Capitalization Policy

Temple University maintains two asset capitalization policies for movable and fixed equipment, land, land improvements, buildings and building renovations. One policy is for financial statement purposes and one is for tax purposes. All capitalized assets are assigned an equipment code, and each code carried a depreciable life. The capitalization policies updated July 1, 2007 are defined as follows:

Financial Statement Capitalization Policy

For Financial Statement purposes, including F&A Rate Proposal calculations, the capitalization requirements are as follows:

1.      All movable and fixed equipment having a useful life in excess of 1 year and a cost in excess of $5,000 per single working unit. A working unit is defined as a piece of equipment, that when assembled, functions as a stand-alone unit.

2.      All land, land improvements, buildings and building renovations having a useful life in excess of 1 year and a cost in excess of $50,000 per CPPM project. A CPPM project is defined as improving and or extending the useful life of the building and which has been specifically approved by the University Campus Planning and Plant Management committee "CPPM".

Tax Capitalization Policy

For the federal form 990 Information Return, including University Funding Obligation calculations, the capitalization requirements are as follows:

1.      All movable and fixed equipment having a useful life in excess of 1 year and a cost in excess of $500 per single working unit. A working unit is defined as a piece of equipment, that when assembled, functions as a stand-alone unit.

2. All land, land improvements, buildings and building renovations having a useful life or enhancing the useful life in excess of 1 year and having costs in excess of $500 per project.
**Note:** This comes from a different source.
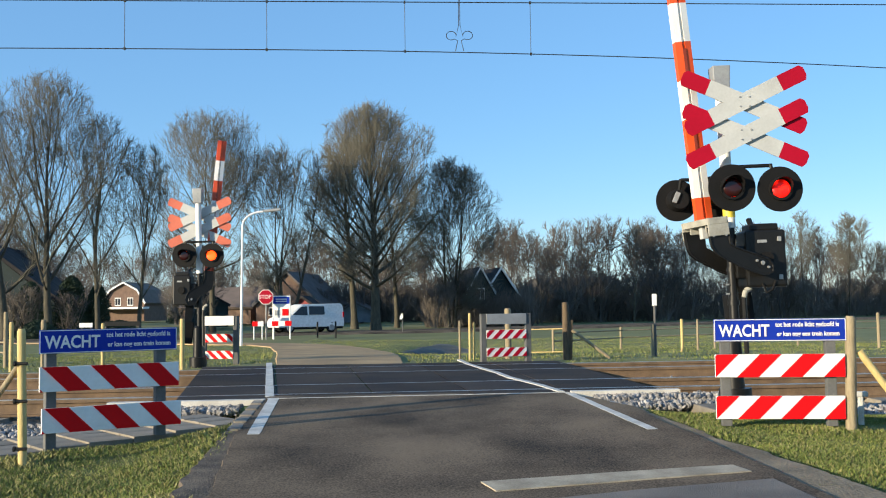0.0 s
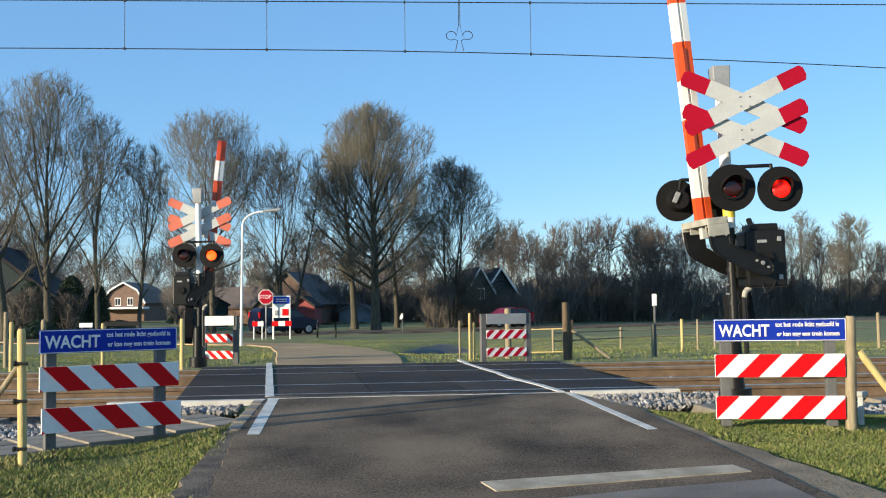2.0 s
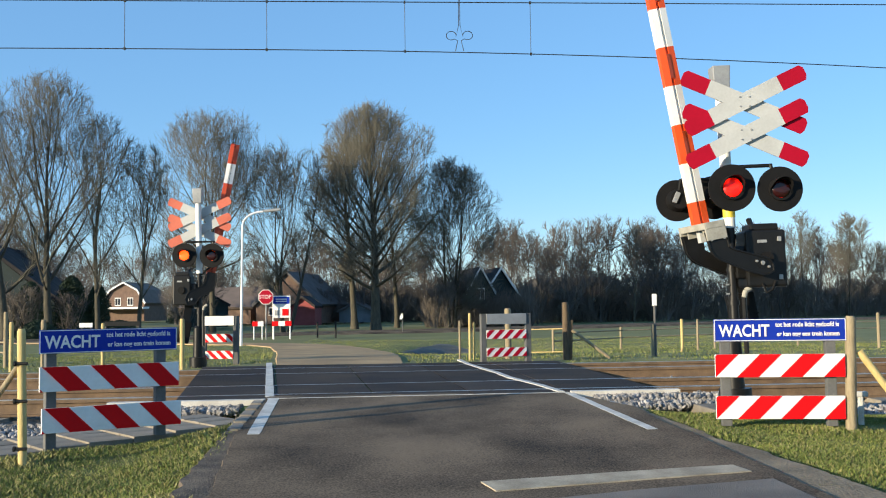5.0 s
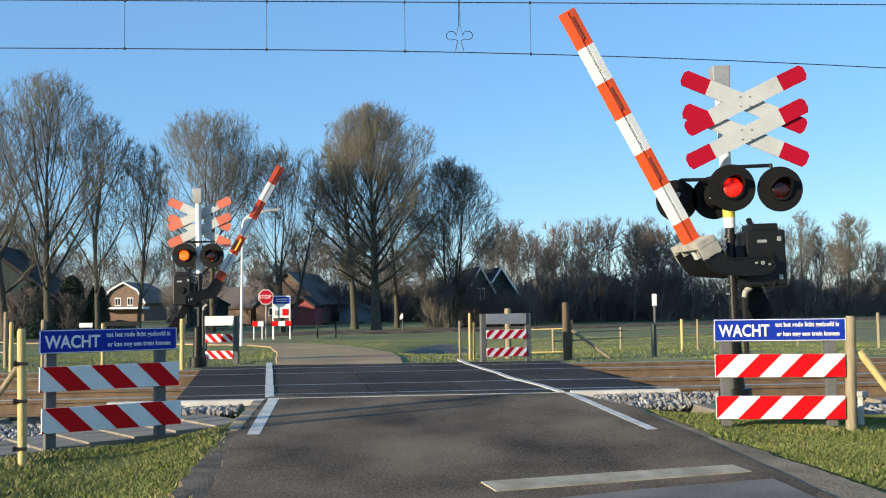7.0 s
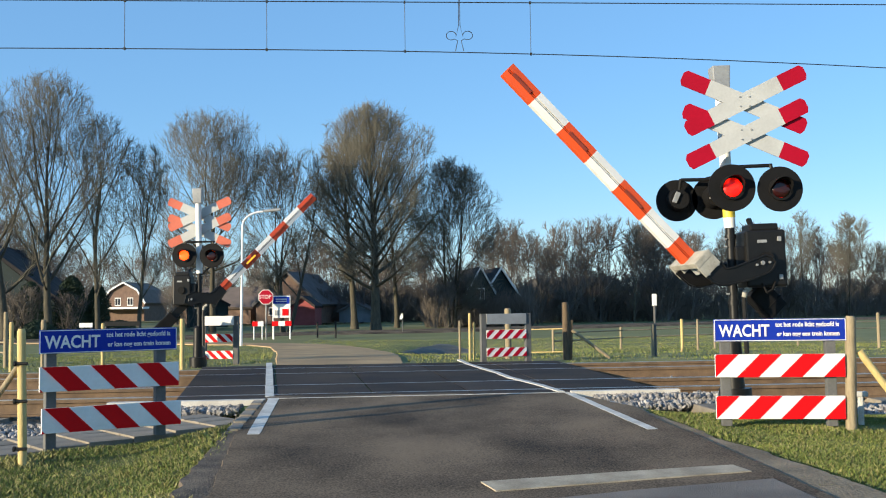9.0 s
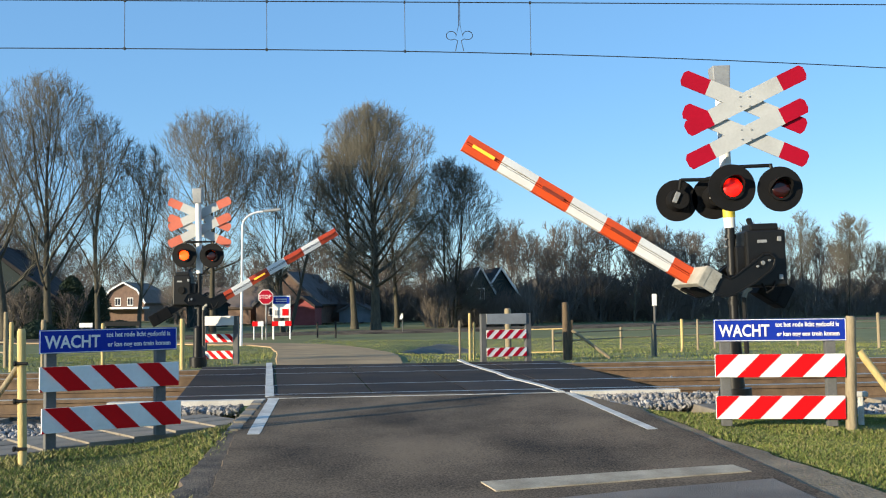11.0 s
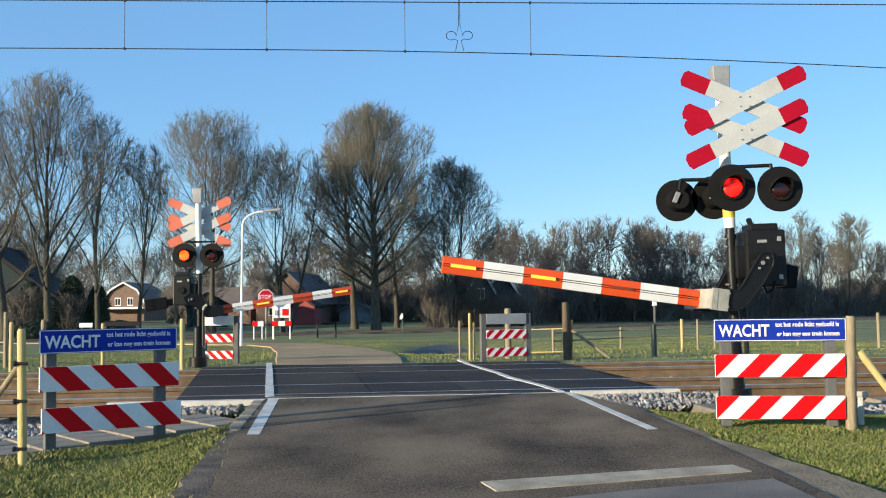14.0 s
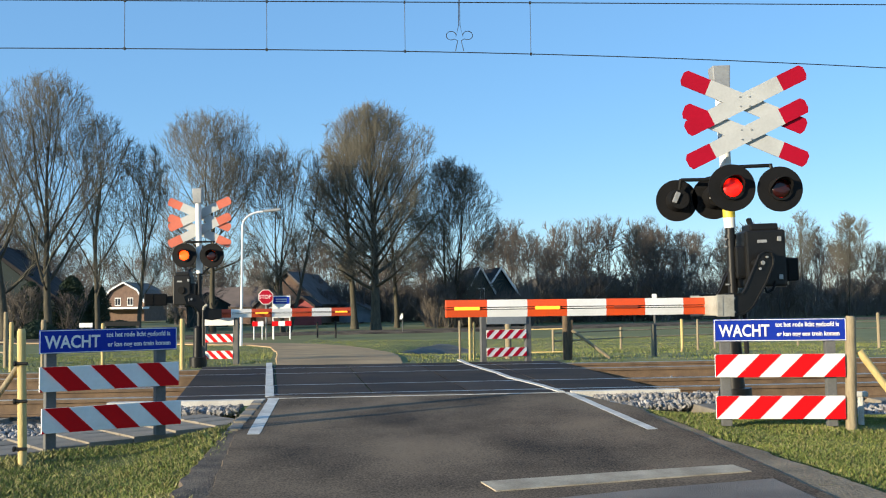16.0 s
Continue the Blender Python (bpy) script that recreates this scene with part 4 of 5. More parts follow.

As distinguished from CPPM project, a project need not be approved by CPPM but must extend the useful life and enhance the value of the asset.

Group Purchases

Occasionally the University will capitalize a group purchase of similar items, which individually are less than the capitalization amount.  Generally these are in the form of work stations with component pieces costing less than $2,500 per unit that, when assembled, functions as a stand-alone working unit.  The working units are capitalized as individual units and accounted for as such in the property records.

Depreciation

Temple University depreciates all buildings and equipment by the straight-line method over their useful lives. Useful life is based on the American Hospital Association's estimated useful lives of depreciable hospital assets table, as adjusted, according to Temple University's experience.

Retirement Policy

Assets are retired from the capital asset file when it has been determined that the asset is no longer operable, has been replaced, or is no longer available for use. Notification of retirement is made through annual equipment surveys verified by the using departments and submitted to Cost and Property, Purchasing Surplus Equipment Forms submitted to the Purchasing department and loss or stolen report notifications submitted to the Department of Risk Management.

In addition, for existing assets that have been modified or replaced by a building renovation project, the original cost and accumulated depreciation of the item being replaced is removed from the file. When the actual cost of the asset is not readily determined, an estimated cost is calculated by taking the replacement cost and discounting it back to the original date of the asset.

Responsibility

The Cost and Property department is responsible for the calculation, maintenance and storage of this information.